• [INPUT DATA]:
****************************************
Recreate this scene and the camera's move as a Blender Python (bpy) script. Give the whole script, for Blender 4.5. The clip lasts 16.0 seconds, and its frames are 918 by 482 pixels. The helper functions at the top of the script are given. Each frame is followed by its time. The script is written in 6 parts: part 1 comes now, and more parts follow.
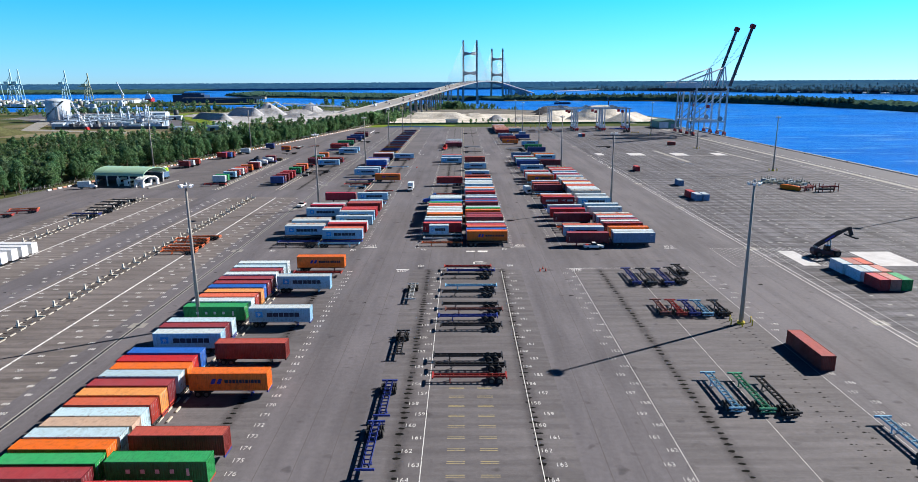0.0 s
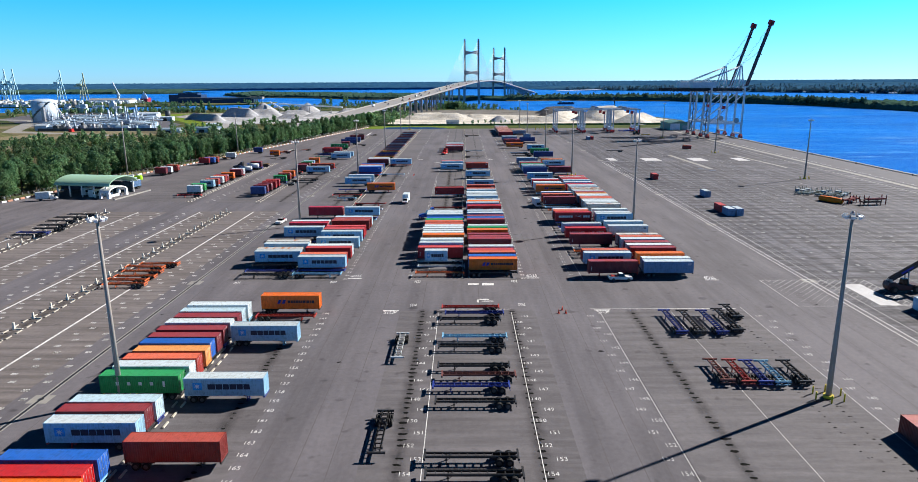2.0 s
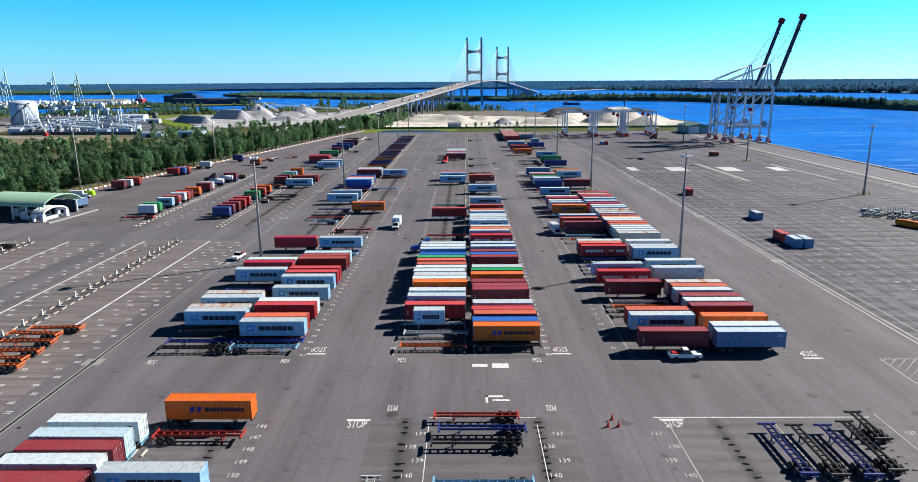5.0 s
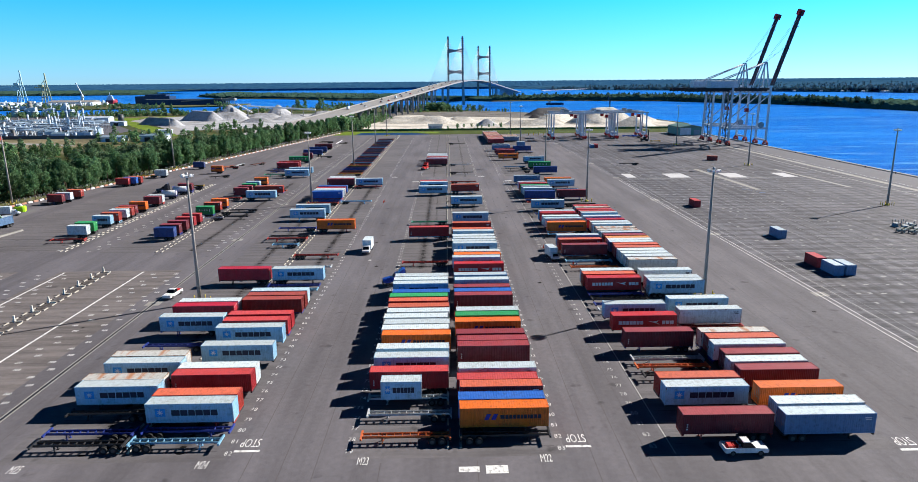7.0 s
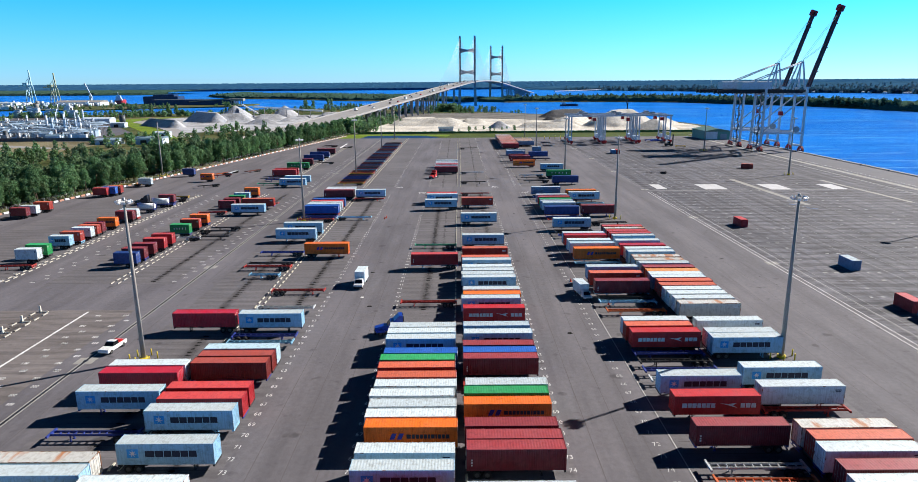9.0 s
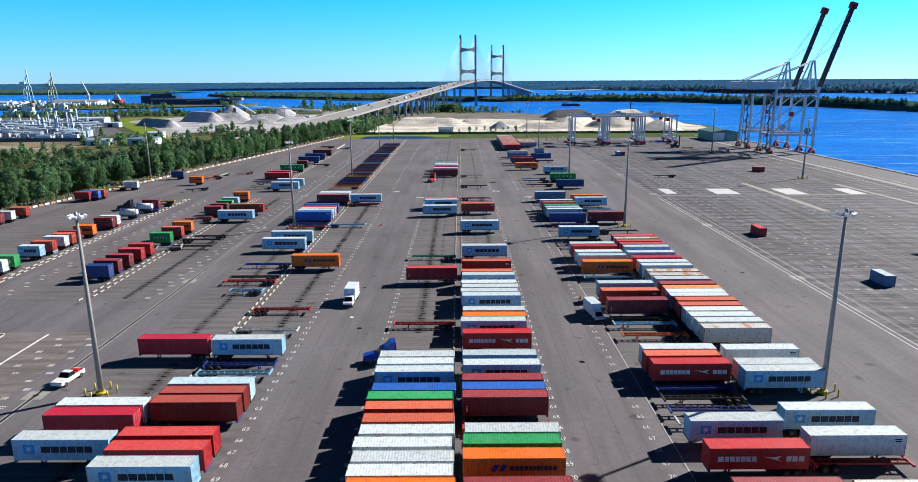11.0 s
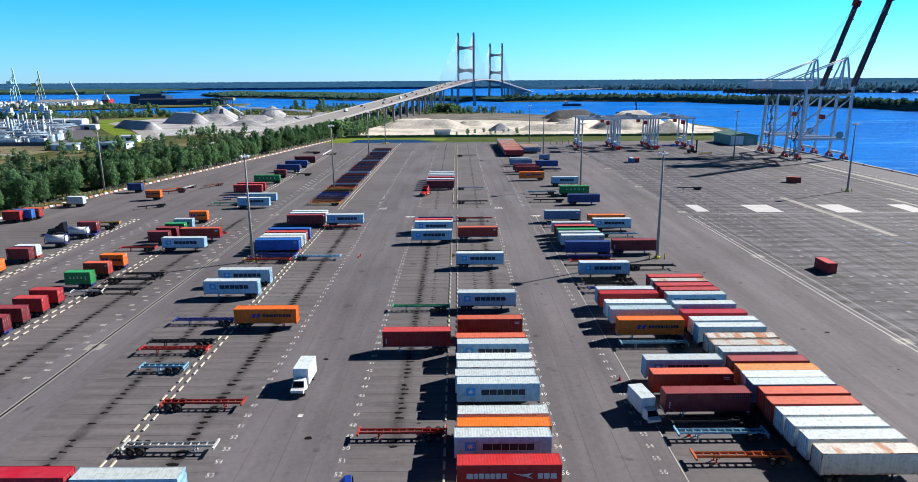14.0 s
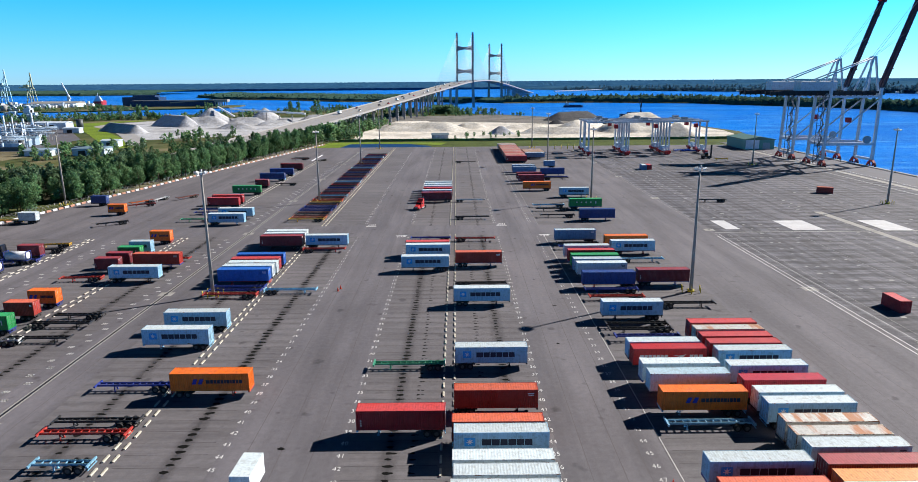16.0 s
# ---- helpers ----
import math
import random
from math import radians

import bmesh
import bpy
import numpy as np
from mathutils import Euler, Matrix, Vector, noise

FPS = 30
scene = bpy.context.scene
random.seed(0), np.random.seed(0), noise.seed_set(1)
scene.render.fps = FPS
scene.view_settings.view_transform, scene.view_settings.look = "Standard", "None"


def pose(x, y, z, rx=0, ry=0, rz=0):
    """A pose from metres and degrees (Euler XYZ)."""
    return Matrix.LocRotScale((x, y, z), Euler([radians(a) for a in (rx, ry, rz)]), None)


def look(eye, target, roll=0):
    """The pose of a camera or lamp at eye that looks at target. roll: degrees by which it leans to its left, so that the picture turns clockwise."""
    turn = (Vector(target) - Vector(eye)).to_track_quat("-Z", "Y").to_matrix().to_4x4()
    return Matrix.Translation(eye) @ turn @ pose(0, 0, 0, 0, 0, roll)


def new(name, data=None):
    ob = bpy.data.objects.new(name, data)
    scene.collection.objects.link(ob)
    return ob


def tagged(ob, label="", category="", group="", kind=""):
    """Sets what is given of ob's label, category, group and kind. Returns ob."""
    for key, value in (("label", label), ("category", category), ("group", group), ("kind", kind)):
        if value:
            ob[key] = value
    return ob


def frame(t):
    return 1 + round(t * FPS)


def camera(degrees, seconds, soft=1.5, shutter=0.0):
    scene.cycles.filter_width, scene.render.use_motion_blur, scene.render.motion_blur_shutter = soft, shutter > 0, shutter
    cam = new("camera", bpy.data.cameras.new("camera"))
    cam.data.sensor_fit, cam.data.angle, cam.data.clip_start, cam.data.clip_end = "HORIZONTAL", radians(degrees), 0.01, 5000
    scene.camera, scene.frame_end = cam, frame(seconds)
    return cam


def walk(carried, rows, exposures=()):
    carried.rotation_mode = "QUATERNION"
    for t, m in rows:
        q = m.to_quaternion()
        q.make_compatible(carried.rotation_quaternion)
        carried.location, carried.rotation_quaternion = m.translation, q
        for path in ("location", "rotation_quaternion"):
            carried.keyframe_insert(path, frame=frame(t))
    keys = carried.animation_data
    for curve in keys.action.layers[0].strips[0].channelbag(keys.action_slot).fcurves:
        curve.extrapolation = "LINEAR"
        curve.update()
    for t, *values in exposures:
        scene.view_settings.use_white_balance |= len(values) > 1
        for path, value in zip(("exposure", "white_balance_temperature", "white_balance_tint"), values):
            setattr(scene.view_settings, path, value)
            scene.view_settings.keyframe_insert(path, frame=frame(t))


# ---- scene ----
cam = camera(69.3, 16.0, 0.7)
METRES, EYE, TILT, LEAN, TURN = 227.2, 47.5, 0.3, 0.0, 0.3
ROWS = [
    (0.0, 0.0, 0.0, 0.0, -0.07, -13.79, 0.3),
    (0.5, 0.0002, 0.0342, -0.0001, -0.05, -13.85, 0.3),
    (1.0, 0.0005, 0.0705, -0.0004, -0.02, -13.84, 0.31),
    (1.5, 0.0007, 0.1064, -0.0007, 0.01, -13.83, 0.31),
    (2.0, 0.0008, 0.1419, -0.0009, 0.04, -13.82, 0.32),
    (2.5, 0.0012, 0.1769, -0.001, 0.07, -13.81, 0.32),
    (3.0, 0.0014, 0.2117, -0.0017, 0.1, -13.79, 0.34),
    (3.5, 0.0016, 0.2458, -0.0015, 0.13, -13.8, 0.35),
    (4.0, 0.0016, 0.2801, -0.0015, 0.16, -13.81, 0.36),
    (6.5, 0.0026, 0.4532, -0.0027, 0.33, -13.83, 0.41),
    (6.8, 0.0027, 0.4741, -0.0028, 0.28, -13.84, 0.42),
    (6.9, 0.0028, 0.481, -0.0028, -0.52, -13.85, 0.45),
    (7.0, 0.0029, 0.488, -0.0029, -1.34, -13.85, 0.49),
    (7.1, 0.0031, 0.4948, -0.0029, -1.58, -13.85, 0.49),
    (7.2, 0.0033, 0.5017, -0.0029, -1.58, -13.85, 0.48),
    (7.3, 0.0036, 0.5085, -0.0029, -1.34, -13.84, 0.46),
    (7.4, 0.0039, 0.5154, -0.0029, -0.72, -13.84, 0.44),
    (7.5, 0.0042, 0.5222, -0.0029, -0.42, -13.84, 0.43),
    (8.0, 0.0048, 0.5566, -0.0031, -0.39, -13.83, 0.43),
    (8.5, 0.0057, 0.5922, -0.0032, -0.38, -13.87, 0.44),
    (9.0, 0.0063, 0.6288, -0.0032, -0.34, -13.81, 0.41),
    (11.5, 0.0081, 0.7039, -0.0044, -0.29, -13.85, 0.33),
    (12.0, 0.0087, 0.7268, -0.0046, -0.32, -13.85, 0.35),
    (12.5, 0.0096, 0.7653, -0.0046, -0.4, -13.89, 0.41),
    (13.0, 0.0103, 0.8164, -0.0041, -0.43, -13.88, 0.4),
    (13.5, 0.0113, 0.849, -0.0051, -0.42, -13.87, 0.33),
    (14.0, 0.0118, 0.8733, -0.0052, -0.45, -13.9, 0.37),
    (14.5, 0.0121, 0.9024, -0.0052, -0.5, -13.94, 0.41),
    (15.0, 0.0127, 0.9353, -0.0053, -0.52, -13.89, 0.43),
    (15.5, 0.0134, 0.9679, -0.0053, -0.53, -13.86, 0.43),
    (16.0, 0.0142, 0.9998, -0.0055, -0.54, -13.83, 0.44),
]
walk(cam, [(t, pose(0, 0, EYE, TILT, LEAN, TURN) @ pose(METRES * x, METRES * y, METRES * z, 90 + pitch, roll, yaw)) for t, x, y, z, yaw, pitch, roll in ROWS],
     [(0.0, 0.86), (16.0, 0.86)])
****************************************
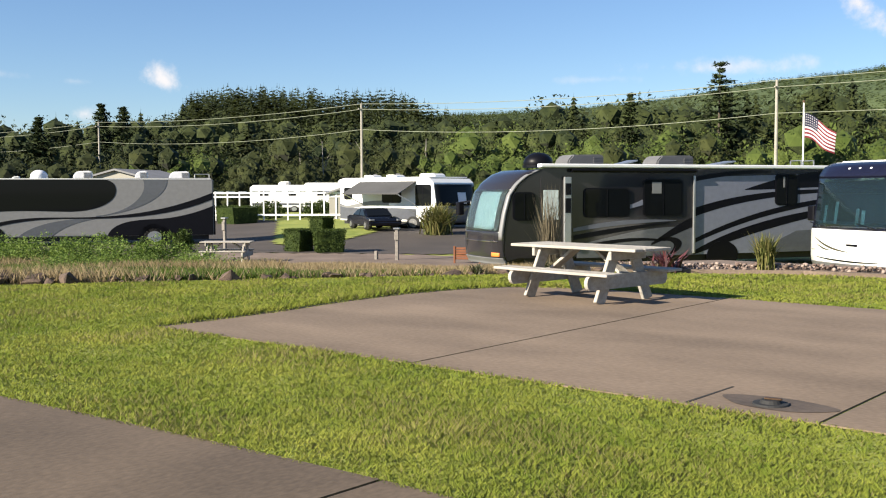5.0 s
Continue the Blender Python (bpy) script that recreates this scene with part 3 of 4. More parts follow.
****************************************
• [TASK]: Answer with one number only: how many lines above contain the word "frame".

• [IN RESPONSE]: 5